## Exercise requirements
In the listing below, locate the line containing "for t, m in" and the line containing "keys = carried.animation_data". Output both of them and every line between, exactly as written, and nothing more.
start
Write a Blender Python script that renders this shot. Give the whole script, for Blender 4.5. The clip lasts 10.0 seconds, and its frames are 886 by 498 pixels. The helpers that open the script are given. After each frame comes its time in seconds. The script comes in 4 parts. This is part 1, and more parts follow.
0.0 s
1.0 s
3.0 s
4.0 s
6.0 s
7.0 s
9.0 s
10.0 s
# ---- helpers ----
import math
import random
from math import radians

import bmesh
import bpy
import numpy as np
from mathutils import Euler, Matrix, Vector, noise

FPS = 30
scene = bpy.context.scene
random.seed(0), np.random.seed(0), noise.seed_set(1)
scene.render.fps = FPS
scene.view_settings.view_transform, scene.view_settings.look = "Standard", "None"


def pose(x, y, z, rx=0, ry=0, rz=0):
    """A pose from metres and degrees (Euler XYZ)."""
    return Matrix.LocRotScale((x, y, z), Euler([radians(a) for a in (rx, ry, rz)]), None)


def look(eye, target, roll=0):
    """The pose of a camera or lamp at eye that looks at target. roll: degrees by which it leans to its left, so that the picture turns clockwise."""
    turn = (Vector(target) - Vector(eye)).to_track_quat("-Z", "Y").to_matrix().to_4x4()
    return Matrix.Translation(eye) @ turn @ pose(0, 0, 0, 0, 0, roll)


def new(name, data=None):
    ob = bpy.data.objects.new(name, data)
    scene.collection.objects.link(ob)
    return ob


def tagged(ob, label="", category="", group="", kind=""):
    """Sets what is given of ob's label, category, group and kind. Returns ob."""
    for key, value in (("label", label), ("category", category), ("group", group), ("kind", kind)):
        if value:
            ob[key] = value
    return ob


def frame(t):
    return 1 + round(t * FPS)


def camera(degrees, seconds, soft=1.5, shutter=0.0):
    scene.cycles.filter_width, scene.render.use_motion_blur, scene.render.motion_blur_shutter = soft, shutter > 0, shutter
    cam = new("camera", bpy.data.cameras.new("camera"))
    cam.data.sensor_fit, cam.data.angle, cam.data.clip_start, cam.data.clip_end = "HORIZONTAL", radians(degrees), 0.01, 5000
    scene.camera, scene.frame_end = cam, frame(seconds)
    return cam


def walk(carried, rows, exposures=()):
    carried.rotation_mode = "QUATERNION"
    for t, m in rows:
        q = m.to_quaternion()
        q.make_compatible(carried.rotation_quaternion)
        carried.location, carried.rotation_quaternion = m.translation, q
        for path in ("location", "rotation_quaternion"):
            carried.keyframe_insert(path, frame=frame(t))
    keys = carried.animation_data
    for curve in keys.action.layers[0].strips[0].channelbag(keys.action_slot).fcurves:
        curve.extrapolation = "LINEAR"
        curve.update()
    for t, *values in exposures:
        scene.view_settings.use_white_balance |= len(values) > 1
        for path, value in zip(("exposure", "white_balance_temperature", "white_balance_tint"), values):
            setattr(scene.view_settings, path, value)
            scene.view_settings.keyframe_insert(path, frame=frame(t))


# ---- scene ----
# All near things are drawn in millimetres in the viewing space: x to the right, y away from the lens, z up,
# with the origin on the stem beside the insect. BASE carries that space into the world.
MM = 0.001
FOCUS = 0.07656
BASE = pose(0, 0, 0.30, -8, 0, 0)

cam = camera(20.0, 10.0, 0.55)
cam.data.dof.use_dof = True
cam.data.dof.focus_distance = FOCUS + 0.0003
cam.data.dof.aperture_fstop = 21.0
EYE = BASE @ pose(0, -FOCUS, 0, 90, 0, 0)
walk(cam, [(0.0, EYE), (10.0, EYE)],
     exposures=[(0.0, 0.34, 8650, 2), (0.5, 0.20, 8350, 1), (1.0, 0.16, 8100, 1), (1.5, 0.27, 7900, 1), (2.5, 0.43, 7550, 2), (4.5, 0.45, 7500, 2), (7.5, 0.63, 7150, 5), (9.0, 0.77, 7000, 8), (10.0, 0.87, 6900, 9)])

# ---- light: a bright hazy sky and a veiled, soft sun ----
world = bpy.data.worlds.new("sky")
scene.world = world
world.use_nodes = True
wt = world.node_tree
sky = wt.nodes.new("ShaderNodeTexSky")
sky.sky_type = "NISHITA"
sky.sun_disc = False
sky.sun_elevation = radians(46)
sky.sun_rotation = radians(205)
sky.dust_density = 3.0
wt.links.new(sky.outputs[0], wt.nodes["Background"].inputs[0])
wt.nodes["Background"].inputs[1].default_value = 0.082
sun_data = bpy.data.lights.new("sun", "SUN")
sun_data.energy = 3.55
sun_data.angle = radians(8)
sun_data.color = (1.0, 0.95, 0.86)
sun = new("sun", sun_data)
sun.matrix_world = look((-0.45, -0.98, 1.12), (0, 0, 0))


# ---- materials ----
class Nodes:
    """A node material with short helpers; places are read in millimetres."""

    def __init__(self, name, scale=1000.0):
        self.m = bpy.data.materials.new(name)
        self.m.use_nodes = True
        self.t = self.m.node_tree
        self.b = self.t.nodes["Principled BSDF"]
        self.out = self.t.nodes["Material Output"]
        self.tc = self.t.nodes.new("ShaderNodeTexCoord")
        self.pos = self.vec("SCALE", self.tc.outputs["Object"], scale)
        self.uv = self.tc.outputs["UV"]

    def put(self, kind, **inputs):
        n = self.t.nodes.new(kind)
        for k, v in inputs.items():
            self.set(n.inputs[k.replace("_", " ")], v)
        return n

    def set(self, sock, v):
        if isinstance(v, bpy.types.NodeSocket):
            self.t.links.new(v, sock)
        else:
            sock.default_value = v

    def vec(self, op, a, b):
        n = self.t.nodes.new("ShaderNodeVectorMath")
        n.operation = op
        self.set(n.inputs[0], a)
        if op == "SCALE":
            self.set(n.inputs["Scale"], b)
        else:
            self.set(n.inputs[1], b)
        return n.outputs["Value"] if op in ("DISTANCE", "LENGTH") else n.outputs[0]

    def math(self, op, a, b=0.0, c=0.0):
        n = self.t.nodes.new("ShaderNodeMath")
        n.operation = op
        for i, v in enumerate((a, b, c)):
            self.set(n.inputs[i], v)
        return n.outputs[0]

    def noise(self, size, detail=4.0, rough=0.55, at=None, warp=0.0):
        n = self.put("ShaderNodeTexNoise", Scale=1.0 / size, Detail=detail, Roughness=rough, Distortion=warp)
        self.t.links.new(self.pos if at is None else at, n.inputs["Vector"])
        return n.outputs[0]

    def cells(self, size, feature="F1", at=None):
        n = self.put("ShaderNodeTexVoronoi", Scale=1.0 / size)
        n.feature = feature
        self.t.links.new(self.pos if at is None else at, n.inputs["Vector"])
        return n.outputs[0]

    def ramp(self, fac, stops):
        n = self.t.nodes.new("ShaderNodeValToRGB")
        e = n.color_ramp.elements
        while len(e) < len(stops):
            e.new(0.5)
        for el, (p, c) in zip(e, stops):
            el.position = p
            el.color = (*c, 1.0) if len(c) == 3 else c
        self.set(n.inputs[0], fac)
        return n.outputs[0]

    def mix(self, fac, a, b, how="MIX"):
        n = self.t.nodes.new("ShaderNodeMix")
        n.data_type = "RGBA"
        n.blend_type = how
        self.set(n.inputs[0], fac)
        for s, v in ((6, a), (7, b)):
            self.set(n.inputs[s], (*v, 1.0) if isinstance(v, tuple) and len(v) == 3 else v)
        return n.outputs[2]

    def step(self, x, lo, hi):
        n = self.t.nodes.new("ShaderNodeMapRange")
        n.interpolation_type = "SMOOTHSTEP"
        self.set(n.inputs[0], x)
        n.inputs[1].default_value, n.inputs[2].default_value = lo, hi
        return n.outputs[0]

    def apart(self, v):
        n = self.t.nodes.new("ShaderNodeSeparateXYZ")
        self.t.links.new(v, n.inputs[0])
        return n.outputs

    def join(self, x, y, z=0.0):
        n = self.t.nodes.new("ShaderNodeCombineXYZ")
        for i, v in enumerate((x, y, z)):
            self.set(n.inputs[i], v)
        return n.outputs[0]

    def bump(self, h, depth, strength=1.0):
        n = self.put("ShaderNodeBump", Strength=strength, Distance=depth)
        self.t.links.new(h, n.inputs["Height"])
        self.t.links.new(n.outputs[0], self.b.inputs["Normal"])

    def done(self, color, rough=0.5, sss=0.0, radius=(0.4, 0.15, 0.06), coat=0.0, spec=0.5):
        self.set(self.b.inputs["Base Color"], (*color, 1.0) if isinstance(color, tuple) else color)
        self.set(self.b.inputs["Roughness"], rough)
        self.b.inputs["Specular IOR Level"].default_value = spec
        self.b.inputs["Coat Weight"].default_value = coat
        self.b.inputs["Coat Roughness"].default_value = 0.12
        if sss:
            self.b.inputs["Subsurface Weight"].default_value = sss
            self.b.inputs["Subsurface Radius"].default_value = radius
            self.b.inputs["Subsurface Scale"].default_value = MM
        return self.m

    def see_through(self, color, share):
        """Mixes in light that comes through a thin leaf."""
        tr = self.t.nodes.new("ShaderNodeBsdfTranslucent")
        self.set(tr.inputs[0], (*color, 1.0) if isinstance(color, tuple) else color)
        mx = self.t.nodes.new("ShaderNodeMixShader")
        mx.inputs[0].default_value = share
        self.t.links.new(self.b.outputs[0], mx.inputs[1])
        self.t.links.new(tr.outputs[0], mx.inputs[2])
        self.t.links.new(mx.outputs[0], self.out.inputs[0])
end
## Solution to this exercise
    for t, m in rows:
        q = m.to_quaternion()
        q.make_compatible(carried.rotation_quaternion)
        carried.location, carried.rotation_quaternion = m.translation, q
        for path in ("location", "rotation_quaternion"):
            carried.keyframe_insert(path, frame=frame(t))
    keys = carried.animation_data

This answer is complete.